One striker commented: “This strike is an absolute joke, if we have to make up the work and lick Columbia’s boots for it… if the BC accepts this, this will be the final declaration of whose side they are on. I invite anyone who had any illusions about who the BC is fighting for to join us and continue the strike. This is a complete and utter joke that we went from health care and a pay raise to ‘you have two weeks to catch up on your work.’ And for this work… I know people who have instructors who have not graded assignments because they are waiting for their TAs to get off strike. This is terrible. Please join the on-going strike right now.”

Another striker declared: “Look at where we are right now. We are not negotiating about proper health care. We are not negotiating about a living wage. We are not negotiating about neutral arbitration. That is… at best, lost. Now we are talking about doing triple work for equal pay. We know where we stand right now, we stand now defeated because our BC has failed us.

“If you feel that this bargaining process has gone completely awry, and we are on the path right now to a horrible contract; if you are asking yourself what side is the BC on; if you are asking yourself all these questions and you know in your heart that this is unjust, take courage and do the only logical thing to do. Go back on strike, join those of us who are still on strike.”

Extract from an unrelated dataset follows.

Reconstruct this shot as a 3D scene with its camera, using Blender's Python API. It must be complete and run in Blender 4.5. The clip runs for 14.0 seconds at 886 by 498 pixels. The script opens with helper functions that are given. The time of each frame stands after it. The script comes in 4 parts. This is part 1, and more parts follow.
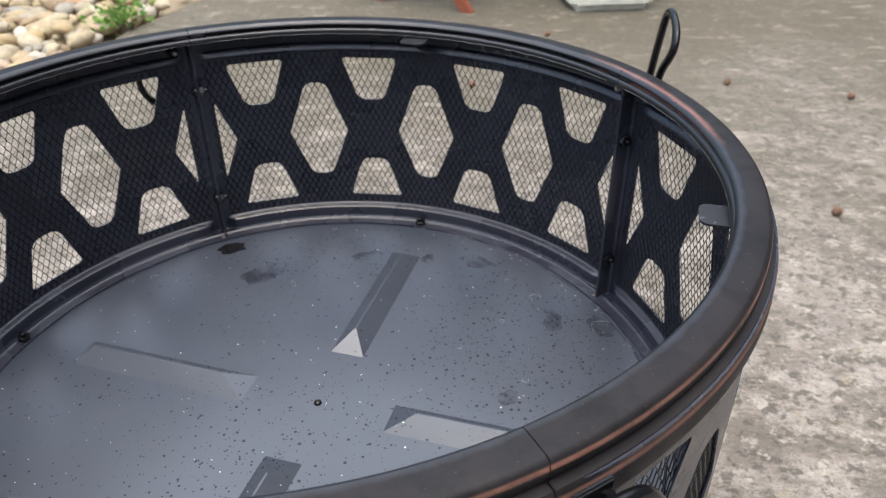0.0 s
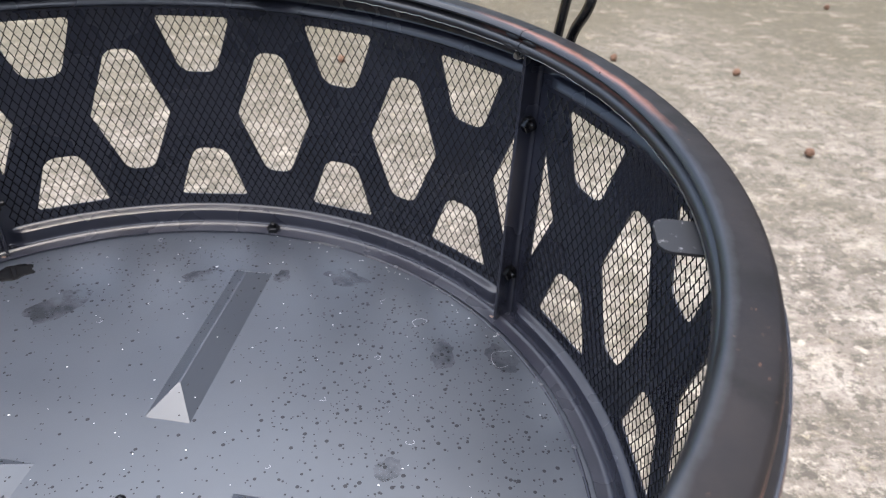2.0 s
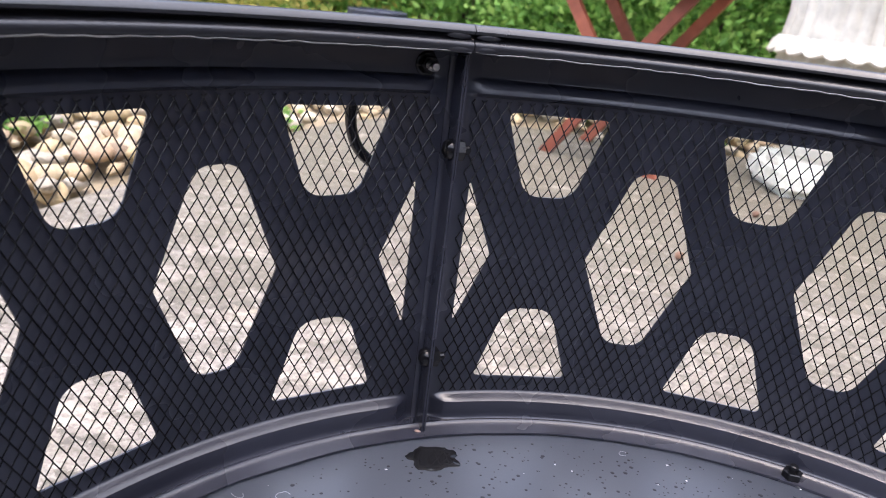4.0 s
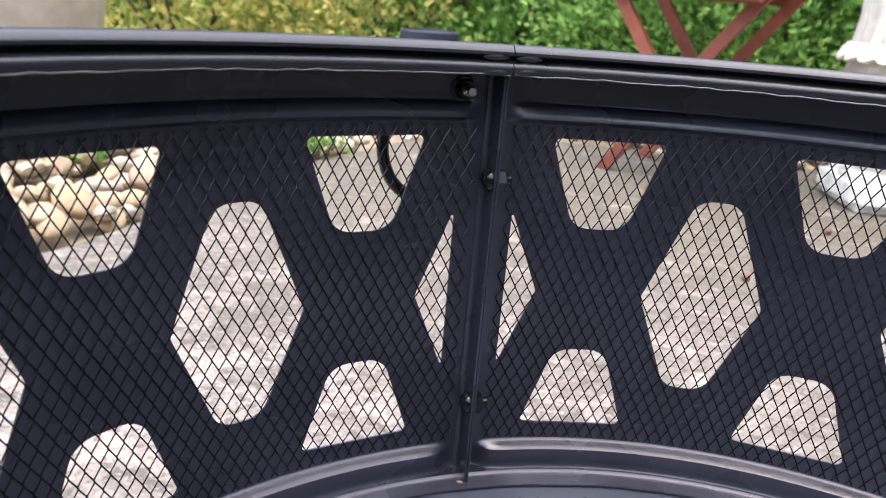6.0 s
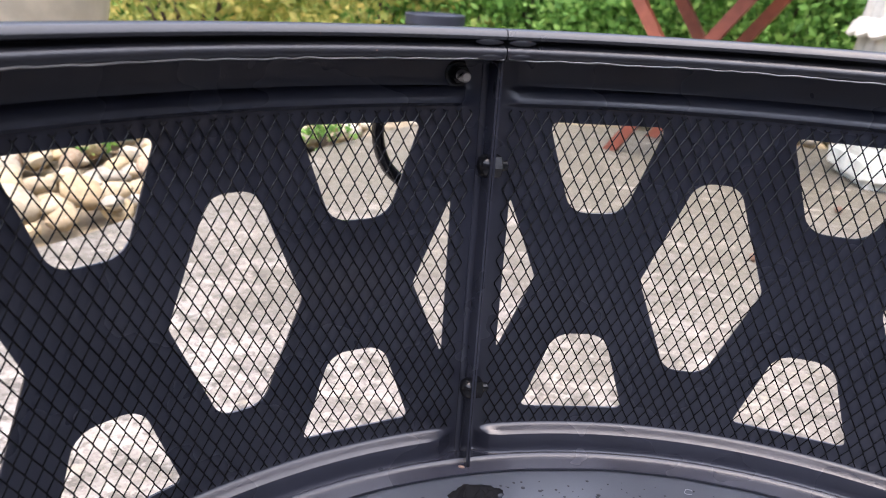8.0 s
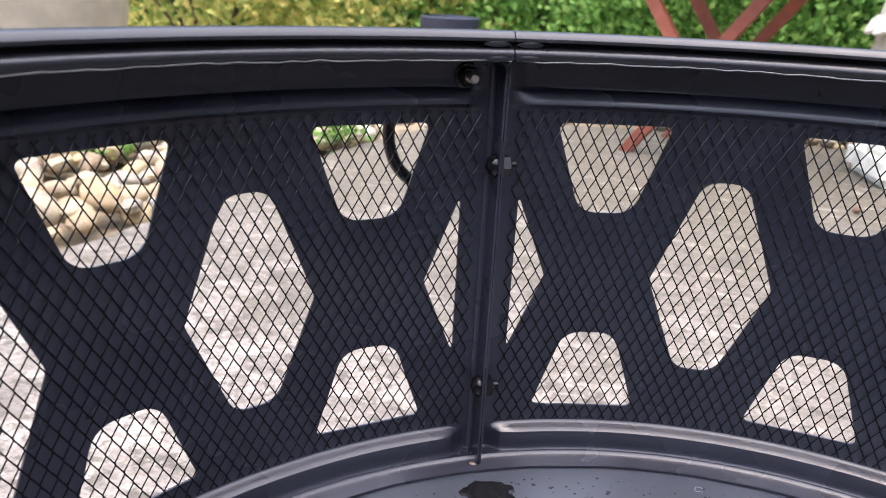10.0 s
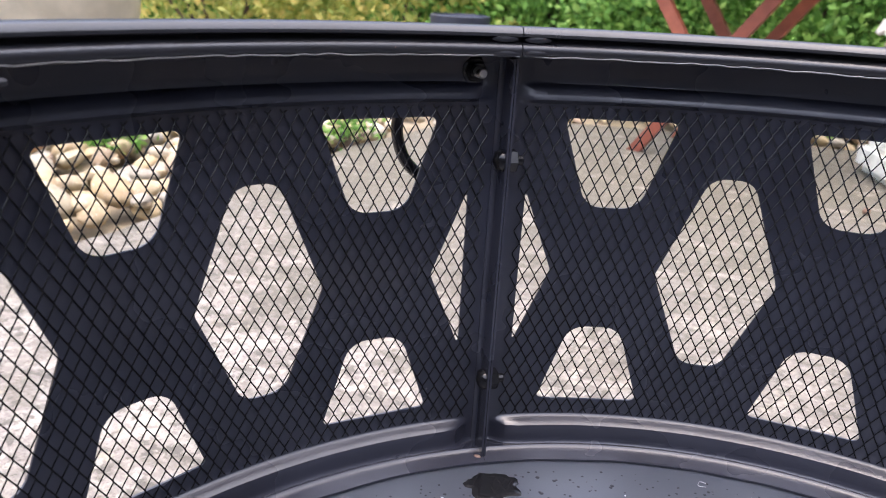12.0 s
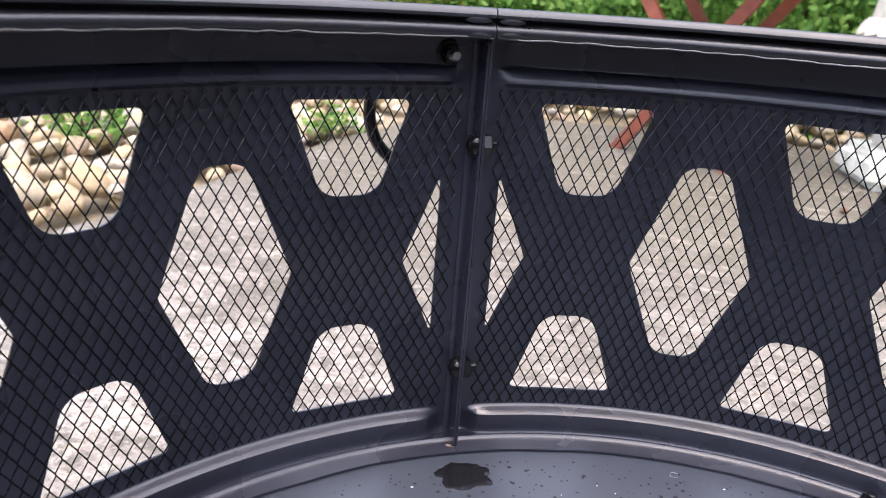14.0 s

The impassioned plea from the rank-and-file member continued: “If you remain, if you go back to work, and you start appealing to the BC to stand up for you or negotiate for you, you are lost. And you will continue to be lost… I don’t think the BC cares, I don’t think the UAW cares. They only want their fees.”

Graduate students of the Department of Religion sent a statement to other departments, announcing that they would continue the strike. It reads, “We reject the unilateral decision made by the unit’s ‘bargaining’ committee to call for a pause of our strike in order to enter mediation with no concessions from the University. … Let us state in no uncertain terms that we are not undertaking these actions to strengthen the position of the current ‘bargaining’ committee at the negotiating table; they do not represent the unit.

“We recognize these tactics [by Columbia University] as the very same applied by bosses the world over. Though the clear intent is to break our spirit and our will, we are determined not only to endure but to triumph.”

Throughout the strike, the UAW has functioned as the principal strike breaker, de facto working on behalf not of the graduate students, but of Columbia University’s administration. The UAW is sitting on a $790 million strike fund, yet it paid students only $275 a week, an amount of money that is impossible to live on in New York City, one of the most expensive cities in the world. The UAW thus directly facilitated the efforts of the university administration to starve the strikers into submission.

The role of the UAW flows from the decades-long integration of the unions into corporate management and the capitalist state. Just like the Columbia administration, the UAW is keenly aware that the militancy of the Columbia graduate students reflects a much broader radicalization of the working class.

The ruling class as a whole is terrified that every struggle of workers has the potential to garner mass support. Over the past year, it has pursued a policy in response to the pandemic that has led to mass death and social misery. It is relying on organizations like the UAW to contain and suppress opposition.

The International Youth and Students for Social Equality calls on Columbia graduate students to reject the efforts by the UAW to shut down their strike. Call a mass meeting of all striking workers! Repudiate the bargaining committee and elect a new leadership! Expand the struggle to the broadest sections of the working class!